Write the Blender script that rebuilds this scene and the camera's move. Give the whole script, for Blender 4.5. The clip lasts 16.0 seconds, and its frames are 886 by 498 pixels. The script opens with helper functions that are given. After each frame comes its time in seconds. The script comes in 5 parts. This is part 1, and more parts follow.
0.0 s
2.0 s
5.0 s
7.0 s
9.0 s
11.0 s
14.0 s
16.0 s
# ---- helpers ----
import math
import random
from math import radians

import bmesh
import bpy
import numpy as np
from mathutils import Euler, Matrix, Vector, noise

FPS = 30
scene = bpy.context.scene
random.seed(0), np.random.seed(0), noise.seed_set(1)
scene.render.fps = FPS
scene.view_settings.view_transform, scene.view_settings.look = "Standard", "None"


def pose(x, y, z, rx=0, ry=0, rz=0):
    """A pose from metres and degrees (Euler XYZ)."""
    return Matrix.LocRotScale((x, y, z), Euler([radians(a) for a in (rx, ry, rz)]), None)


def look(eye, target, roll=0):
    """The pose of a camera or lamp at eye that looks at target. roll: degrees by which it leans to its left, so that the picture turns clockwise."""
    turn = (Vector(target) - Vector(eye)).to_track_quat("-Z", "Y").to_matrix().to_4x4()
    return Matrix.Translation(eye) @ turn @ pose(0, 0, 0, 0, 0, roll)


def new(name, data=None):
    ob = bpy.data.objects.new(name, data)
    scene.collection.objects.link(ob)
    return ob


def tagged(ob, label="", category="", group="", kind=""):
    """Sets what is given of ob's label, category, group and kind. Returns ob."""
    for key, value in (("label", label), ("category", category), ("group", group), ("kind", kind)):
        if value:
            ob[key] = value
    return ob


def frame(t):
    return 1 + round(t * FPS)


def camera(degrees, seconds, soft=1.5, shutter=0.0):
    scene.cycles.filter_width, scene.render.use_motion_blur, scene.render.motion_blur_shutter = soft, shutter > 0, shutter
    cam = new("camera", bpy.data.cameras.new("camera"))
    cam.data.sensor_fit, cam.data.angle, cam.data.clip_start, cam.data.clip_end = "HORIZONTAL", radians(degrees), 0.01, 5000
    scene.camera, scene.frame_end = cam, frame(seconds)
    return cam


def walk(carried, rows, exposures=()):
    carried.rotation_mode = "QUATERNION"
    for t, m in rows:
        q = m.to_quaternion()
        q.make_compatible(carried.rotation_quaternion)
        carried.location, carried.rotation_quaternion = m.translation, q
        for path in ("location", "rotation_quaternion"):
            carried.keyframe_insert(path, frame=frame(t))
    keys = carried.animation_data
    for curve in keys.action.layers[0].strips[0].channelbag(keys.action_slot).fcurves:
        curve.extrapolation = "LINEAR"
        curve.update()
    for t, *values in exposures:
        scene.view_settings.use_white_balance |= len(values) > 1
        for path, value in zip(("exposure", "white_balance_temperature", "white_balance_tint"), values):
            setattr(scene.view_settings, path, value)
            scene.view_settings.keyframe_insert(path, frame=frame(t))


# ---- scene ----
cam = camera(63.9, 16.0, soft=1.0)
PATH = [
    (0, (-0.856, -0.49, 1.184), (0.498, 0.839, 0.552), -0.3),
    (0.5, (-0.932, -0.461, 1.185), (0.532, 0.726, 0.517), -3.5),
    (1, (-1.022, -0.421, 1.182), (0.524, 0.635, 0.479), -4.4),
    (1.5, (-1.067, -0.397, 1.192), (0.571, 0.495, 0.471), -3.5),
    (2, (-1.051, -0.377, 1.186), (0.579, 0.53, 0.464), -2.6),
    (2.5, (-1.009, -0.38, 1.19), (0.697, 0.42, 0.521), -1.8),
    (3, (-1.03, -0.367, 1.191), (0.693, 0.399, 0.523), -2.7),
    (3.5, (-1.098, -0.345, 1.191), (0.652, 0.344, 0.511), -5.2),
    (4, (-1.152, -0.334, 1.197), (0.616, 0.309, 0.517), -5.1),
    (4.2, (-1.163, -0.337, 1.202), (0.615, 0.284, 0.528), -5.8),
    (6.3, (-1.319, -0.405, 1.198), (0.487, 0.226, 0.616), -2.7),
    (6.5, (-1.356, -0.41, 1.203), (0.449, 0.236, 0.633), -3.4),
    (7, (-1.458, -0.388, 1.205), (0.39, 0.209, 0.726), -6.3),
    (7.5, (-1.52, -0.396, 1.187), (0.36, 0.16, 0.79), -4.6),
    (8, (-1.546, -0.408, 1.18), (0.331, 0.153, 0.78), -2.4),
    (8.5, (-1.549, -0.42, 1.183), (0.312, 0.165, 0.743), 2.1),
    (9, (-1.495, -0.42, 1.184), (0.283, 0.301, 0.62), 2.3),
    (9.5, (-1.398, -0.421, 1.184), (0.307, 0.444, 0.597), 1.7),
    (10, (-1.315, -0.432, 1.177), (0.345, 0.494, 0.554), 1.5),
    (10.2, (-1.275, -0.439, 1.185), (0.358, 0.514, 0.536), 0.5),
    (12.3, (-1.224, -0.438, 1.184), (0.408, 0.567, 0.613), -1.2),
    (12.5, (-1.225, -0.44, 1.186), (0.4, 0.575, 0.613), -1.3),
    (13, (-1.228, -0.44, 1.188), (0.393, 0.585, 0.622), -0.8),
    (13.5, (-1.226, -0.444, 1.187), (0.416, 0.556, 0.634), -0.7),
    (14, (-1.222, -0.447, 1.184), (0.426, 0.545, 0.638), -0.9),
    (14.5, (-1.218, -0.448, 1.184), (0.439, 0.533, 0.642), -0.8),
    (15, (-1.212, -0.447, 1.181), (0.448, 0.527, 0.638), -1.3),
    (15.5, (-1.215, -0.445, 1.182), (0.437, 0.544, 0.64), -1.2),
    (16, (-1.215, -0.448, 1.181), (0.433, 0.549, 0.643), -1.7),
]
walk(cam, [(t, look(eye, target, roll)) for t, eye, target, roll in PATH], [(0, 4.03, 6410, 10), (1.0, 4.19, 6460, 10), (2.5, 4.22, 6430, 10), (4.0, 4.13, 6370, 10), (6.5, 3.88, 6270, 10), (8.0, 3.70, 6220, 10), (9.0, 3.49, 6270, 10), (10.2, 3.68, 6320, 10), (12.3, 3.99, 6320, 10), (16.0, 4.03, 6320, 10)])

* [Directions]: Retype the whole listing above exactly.

* [Completed task]:
Write the Blender script that rebuilds this scene and the camera's move. Give the whole script, for Blender 4.5. The clip lasts 16.0 seconds, and its frames are 886 by 498 pixels. The script opens with helper functions that are given. After each frame comes its time in seconds. The script comes in 5 parts. This is part 1, and more parts follow.
0.0 s
2.0 s
5.0 s
7.0 s
9.0 s
11.0 s
14.0 s
16.0 s
# ---- helpers ----
import math
import random
from math import radians

import bmesh
import bpy
import numpy as np
from mathutils import Euler, Matrix, Vector, noise

FPS = 30
scene = bpy.context.scene
random.seed(0), np.random.seed(0), noise.seed_set(1)
scene.render.fps = FPS
scene.view_settings.view_transform, scene.view_settings.look = "Standard", "None"


def pose(x, y, z, rx=0, ry=0, rz=0):
    """A pose from metres and degrees (Euler XYZ)."""
    return Matrix.LocRotScale((x, y, z), Euler([radians(a) for a in (rx, ry, rz)]), None)


def look(eye, target, roll=0):
    """The pose of a camera or lamp at eye that looks at target. roll: degrees by which it leans to its left, so that the picture turns clockwise."""
    turn = (Vector(target) - Vector(eye)).to_track_quat("-Z", "Y").to_matrix().to_4x4()
    return Matrix.Translation(eye) @ turn @ pose(0, 0, 0, 0, 0, roll)


def new(name, data=None):
    ob = bpy.data.objects.new(name, data)
    scene.collection.objects.link(ob)
    return ob


def tagged(ob, label="", category="", group="", kind=""):
    """Sets what is given of ob's label, category, group and kind. Returns ob."""
    for key, value in (("label", label), ("category", category), ("group", group), ("kind", kind)):
        if value:
            ob[key] = value
    return ob


def frame(t):
    return 1 + round(t * FPS)


def camera(degrees, seconds, soft=1.5, shutter=0.0):
    scene.cycles.filter_width, scene.render.use_motion_blur, scene.render.motion_blur_shutter = soft, shutter > 0, shutter
    cam = new("camera", bpy.data.cameras.new("camera"))
    cam.data.sensor_fit, cam.data.angle, cam.data.clip_start, cam.data.clip_end = "HORIZONTAL", radians(degrees), 0.01, 5000
    scene.camera, scene.frame_end = cam, frame(seconds)
    return cam


def walk(carried, rows, exposures=()):
    carried.rotation_mode = "QUATERNION"
    for t, m in rows:
        q = m.to_quaternion()
        q.make_compatible(carried.rotation_quaternion)
        carried.location, carried.rotation_quaternion = m.translation, q
        for path in ("location", "rotation_quaternion"):
            carried.keyframe_insert(path, frame=frame(t))
    keys = carried.animation_data
    for curve in keys.action.layers[0].strips[0].channelbag(keys.action_slot).fcurves:
        curve.extrapolation = "LINEAR"
        curve.update()
    for t, *values in exposures:
        scene.view_settings.use_white_balance |= len(values) > 1
        for path, value in zip(("exposure", "white_balance_temperature", "white_balance_tint"), values):
            setattr(scene.view_settings, path, value)
            scene.view_settings.keyframe_insert(path, frame=frame(t))


# ---- scene ----
cam = camera(63.9, 16.0, soft=1.0)
PATH = [
    (0, (-0.856, -0.49, 1.184), (0.498, 0.839, 0.552), -0.3),
    (0.5, (-0.932, -0.461, 1.185), (0.532, 0.726, 0.517), -3.5),
    (1, (-1.022, -0.421, 1.182), (0.524, 0.635, 0.479), -4.4),
    (1.5, (-1.067, -0.397, 1.192), (0.571, 0.495, 0.471), -3.5),
    (2, (-1.051, -0.377, 1.186), (0.579, 0.53, 0.464), -2.6),
    (2.5, (-1.009, -0.38, 1.19), (0.697, 0.42, 0.521), -1.8),
    (3, (-1.03, -0.367, 1.191), (0.693, 0.399, 0.523), -2.7),
    (3.5, (-1.098, -0.345, 1.191), (0.652, 0.344, 0.511), -5.2),
    (4, (-1.152, -0.334, 1.197), (0.616, 0.309, 0.517), -5.1),
    (4.2, (-1.163, -0.337, 1.202), (0.615, 0.284, 0.528), -5.8),
    (6.3, (-1.319, -0.405, 1.198), (0.487, 0.226, 0.616), -2.7),
    (6.5, (-1.356, -0.41, 1.203), (0.449, 0.236, 0.633), -3.4),
    (7, (-1.458, -0.388, 1.205), (0.39, 0.209, 0.726), -6.3),
    (7.5, (-1.52, -0.396, 1.187), (0.36, 0.16, 0.79), -4.6),
    (8, (-1.546, -0.408, 1.18), (0.331, 0.153, 0.78), -2.4),
    (8.5, (-1.549, -0.42, 1.183), (0.312, 0.165, 0.743), 2.1),
    (9, (-1.495, -0.42, 1.184), (0.283, 0.301, 0.62), 2.3),
    (9.5, (-1.398, -0.421, 1.184), (0.307, 0.444, 0.597), 1.7),
    (10, (-1.315, -0.432, 1.177), (0.345, 0.494, 0.554), 1.5),
    (10.2, (-1.275, -0.439, 1.185), (0.358, 0.514, 0.536), 0.5),
    (12.3, (-1.224, -0.438, 1.184), (0.408, 0.567, 0.613), -1.2),
    (12.5, (-1.225, -0.44, 1.186), (0.4, 0.575, 0.613), -1.3),
    (13, (-1.228, -0.44, 1.188), (0.393, 0.585, 0.622), -0.8),
    (13.5, (-1.226, -0.444, 1.187), (0.416, 0.556, 0.634), -0.7),
    (14, (-1.222, -0.447, 1.184), (0.426, 0.545, 0.638), -0.9),
    (14.5, (-1.218, -0.448, 1.184), (0.439, 0.533, 0.642), -0.8),
    (15, (-1.212, -0.447, 1.181), (0.448, 0.527, 0.638), -1.3),
    (15.5, (-1.215, -0.445, 1.182), (0.437, 0.544, 0.64), -1.2),
    (16, (-1.215, -0.448, 1.181), (0.433, 0.549, 0.643), -1.7),
]
walk(cam, [(t, look(eye, target, roll)) for t, eye, target, roll in PATH], [(0, 4.03, 6410, 10), (1.0, 4.19, 6460, 10), (2.5, 4.22, 6430, 10), (4.0, 4.13, 6370, 10), (6.5, 3.88, 6270, 10), (8.0, 3.70, 6220, 10), (9.0, 3.49, 6270, 10), (10.2, 3.68, 6320, 10), (12.3, 3.99, 6320, 10), (16.0, 4.03, 6320, 10)])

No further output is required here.